(Job):
Reproduce all the lines exactly as they stand, apart from the pictures.

(Material provided):
Begin

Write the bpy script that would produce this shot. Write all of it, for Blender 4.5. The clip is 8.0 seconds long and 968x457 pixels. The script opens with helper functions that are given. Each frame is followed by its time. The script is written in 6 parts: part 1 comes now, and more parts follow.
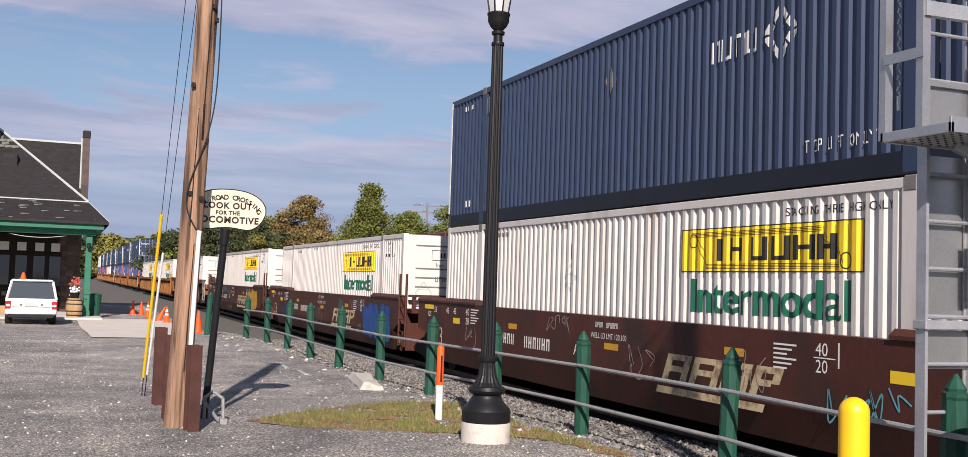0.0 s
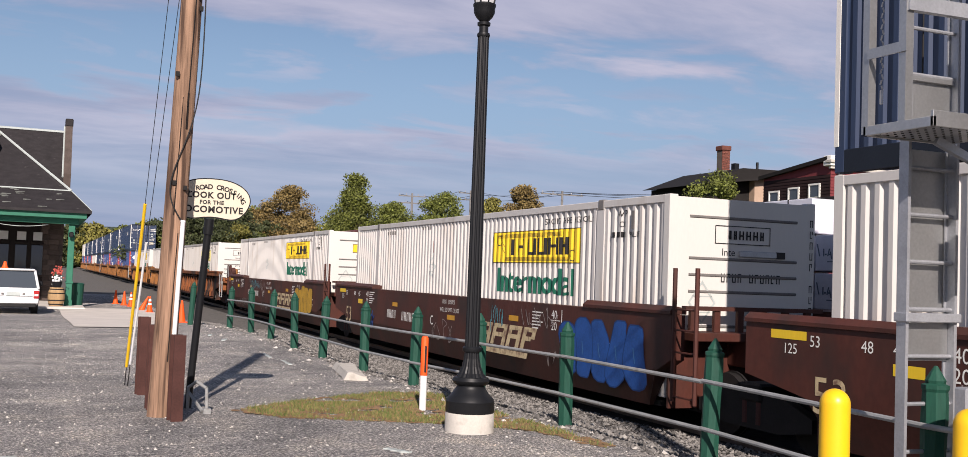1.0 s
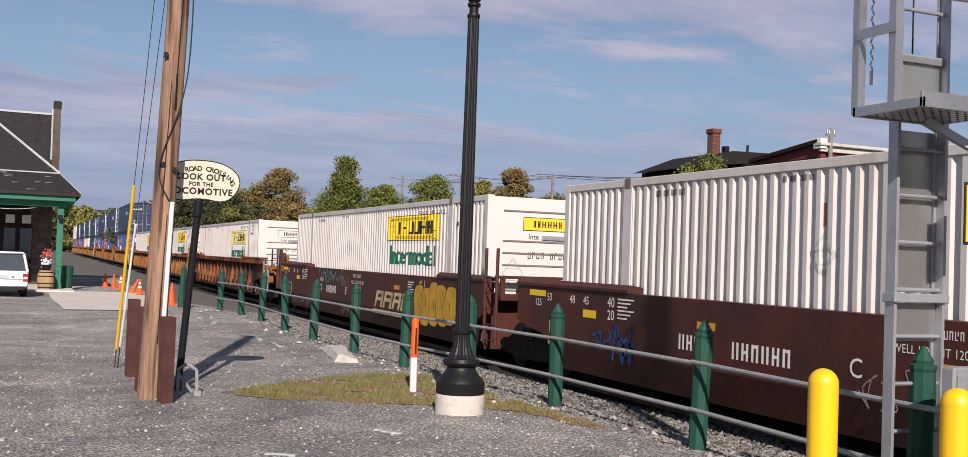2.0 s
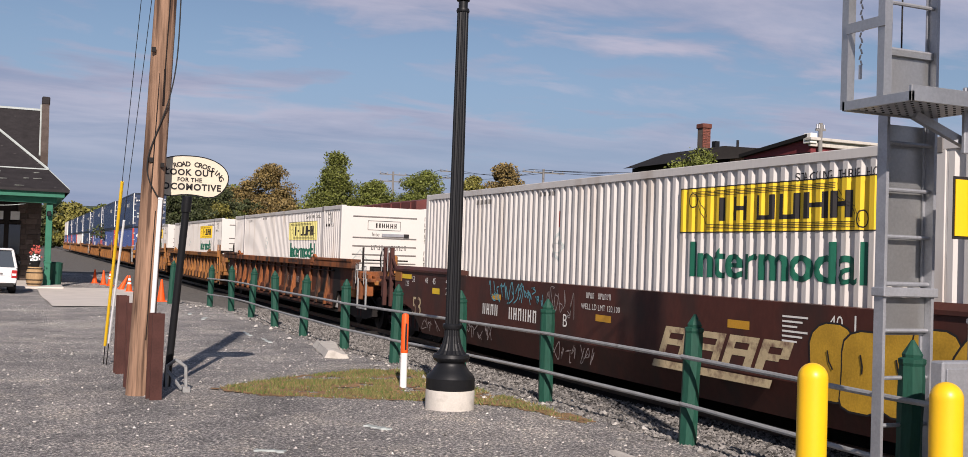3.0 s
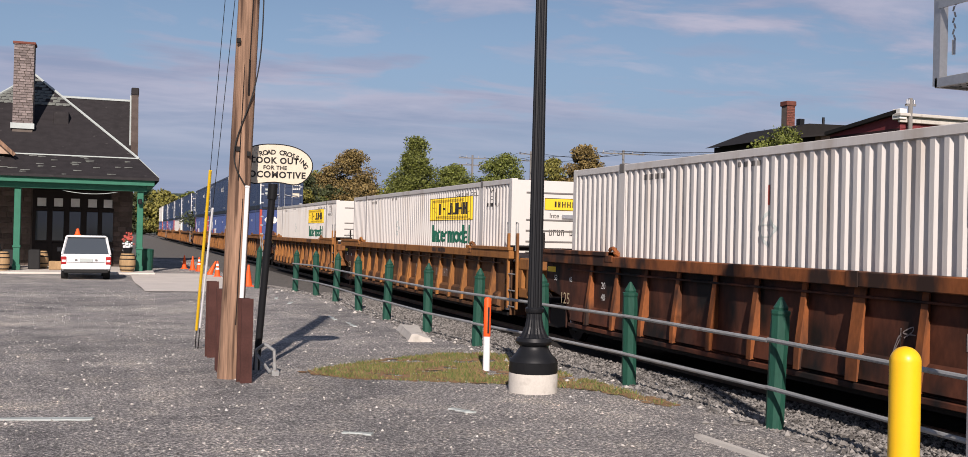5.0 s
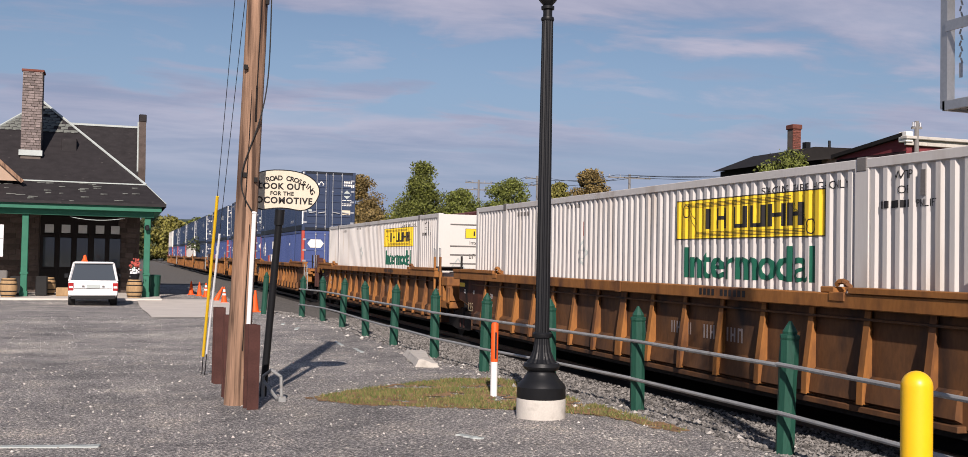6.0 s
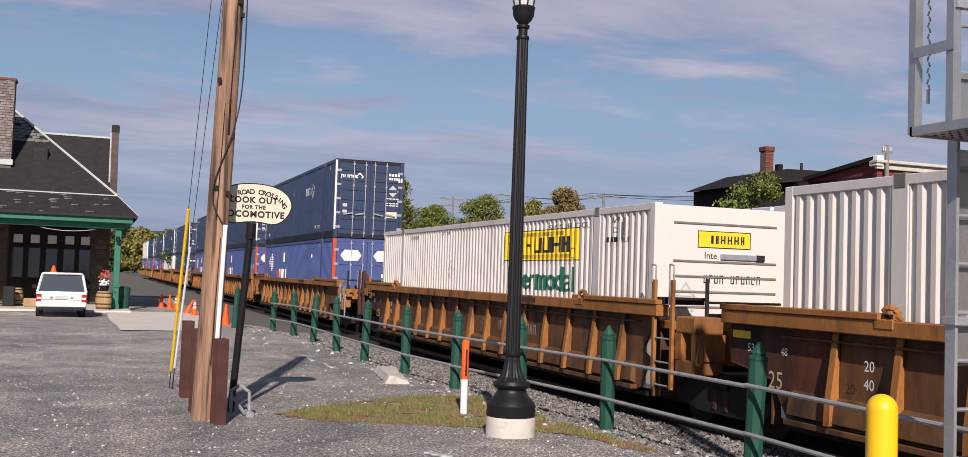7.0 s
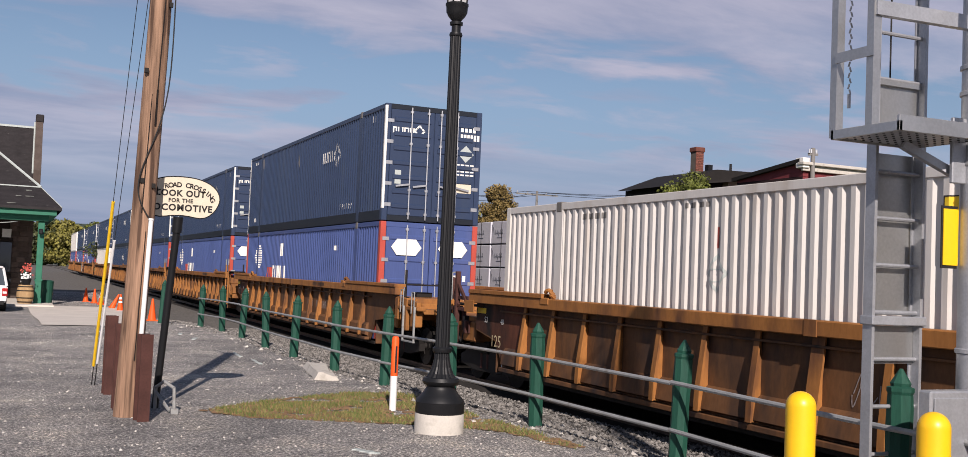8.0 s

End

(Solution to this task):
Write the bpy script that would produce this shot. Write all of it, for Blender 4.5. The clip is 8.0 seconds long and 968x457 pixels. The script opens with helper functions that are given. Each frame is followed by its time. The script is written in 6 parts: part 1 comes now, and more parts follow.
0.0 s
1.0 s
2.0 s
3.0 s
5.0 s
6.0 s
7.0 s
8.0 s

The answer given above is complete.